MTC updated this revision to Diff 123783.Nov 21 2017, 7:06 AM

Update diff, use the SourceLocation of the first element of the entered block as the argument of PathDiagnosticLocation.

MTC marked an inline comment as done.Nov 21 2017, 7:18 AM
MTC added inline comments.
lib/StaticAnalyzer/Core/PathDiagnostic.cpp
694 ↗(On Diff #112969)

Thank you, dcoughlin!

I have updated the diff. The first element kind I can think of is only Stmt and NewAllocator. I don't know if it's enough?

dcoughlin added inline comments.Nov 24 2017, 6:57 AM
lib/StaticAnalyzer/Core/PathDiagnostic.cpp
695 ↗(On Diff #123783)

You can use getAs<> in the if guard condition to make this more concise:

if (auto StmtElt = BlockFront.getAs<CFGStmt>()) {
  return PathDiagnosticLocation(StmtElt->getStmt()->getLocStart(), SMng);
}
694 ↗(On Diff #112969)

It would be good to add an llvm_unreachable() assertion expressing this expectation so that we'll get an assertion failure if this turns out not to be enough. (Or if we add a new CFGElement kind in the future).
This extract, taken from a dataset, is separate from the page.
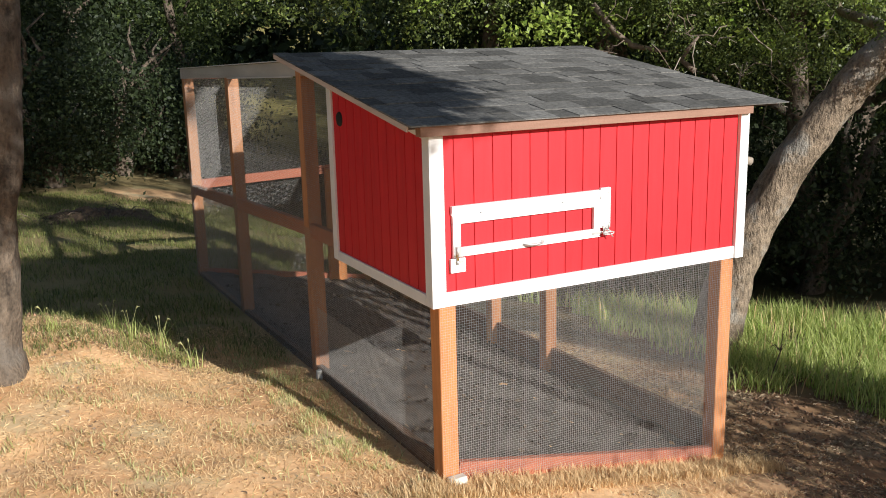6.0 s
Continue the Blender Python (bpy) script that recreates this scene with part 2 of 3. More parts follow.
def blade_mesh(name, feet, height, width, lean, mat, rng):
    """Bent grass blades: a foot, a middle and a tip each."""
    n = len(feet)
    turn = rng.uniform(0, 2 * math.pi, n)
    out = np.stack([np.cos(turn), np.sin(turn), np.zeros(n)], 1)
    side = np.stack([-np.sin(turn), np.cos(turn), np.zeros(n)], 1)
    h = (height * rng.uniform(0.45, 1.25, n))[:, None]
    le = (lean * rng.uniform(0.2, 1.5, n))[:, None]
    w = width * rng.uniform(0.6, 1.4, (n, 1))
    up = np.array([[0, 0, 1.0]])
    mid = feet + up * h * 0.55 + out * h * le * 0.3
    tip = feet + up * h + out * h * le
    v = np.stack([feet - side * w / 2, feet + side * w / 2, mid + side * w * 0.4, mid - side * w * 0.4, tip], 1).reshape(-1, 3)
    i = np.arange(n)[:, None] * 5
    f = np.concatenate([i + [[0, 1, 2]], i + [[0, 2, 3]], i + [[3, 2, 4]]])
    return array_mesh(name, v, f, mat)


# ---- the lie of the land ----
def smooth(a, b, x):
    k = np.clip((x - a) / (b - a), 0, 1)
    return k * k * (3 - 2 * k)


def bumps(x, y, size, seed):
    """A soft waviness of about -1 to 1."""
    a = seed * 1.7
    return (np.sin(x / size * 2.1 + a + 1.3 * np.sin(y / size * 1.7 + a)) + np.sin(y / size * 2.6 + 2 * a + 1.1 * np.sin(x / size * 1.9)) + np.sin((x + y) / size * 3.9 + a)) / 3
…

MTC updated this revision to Diff 124248.EditedNov 25 2017, 1:21 AM
MTC marked an inline comment as done.

1.Use the getAs<> in the if condition.
2.Add an "Unexpected ProgramPoint" assertion to make this patch more complete.

MTC marked 2 inline comments as done.Nov 25 2017, 1:23 AM
dcoughlin accepted this revision.Nov 27 2017, 8:33 AM

LGTM, but as noted inline you should update the new llvm_unreachable() to have a more descriptive error message.

Do you have commit access or do you need someone to commit this for you?

lib/StaticAnalyzer/Core/PathDiagnostic.cpp
701 ↗(On Diff #124248)

This assertion should probably say something like "Unexpected CFG element at front of block".

MTC updated this revision to Diff 124549.Nov 28 2017, 5:25 AM

Update the llvm_unreachable's description of the BlockEntrance-branch from "Unexpected ProgramPoint" to "Unexpected CFG element at front of block".

MTC marked an inline comment as done.Nov 28 2017, 5:29 AM

Hi dcoughlin,

Thank you very much for your help. I have no commit access and hope someone can commit it on my behalf. Thanks a lot!

This revision was automatically updated to reflect the committed changes.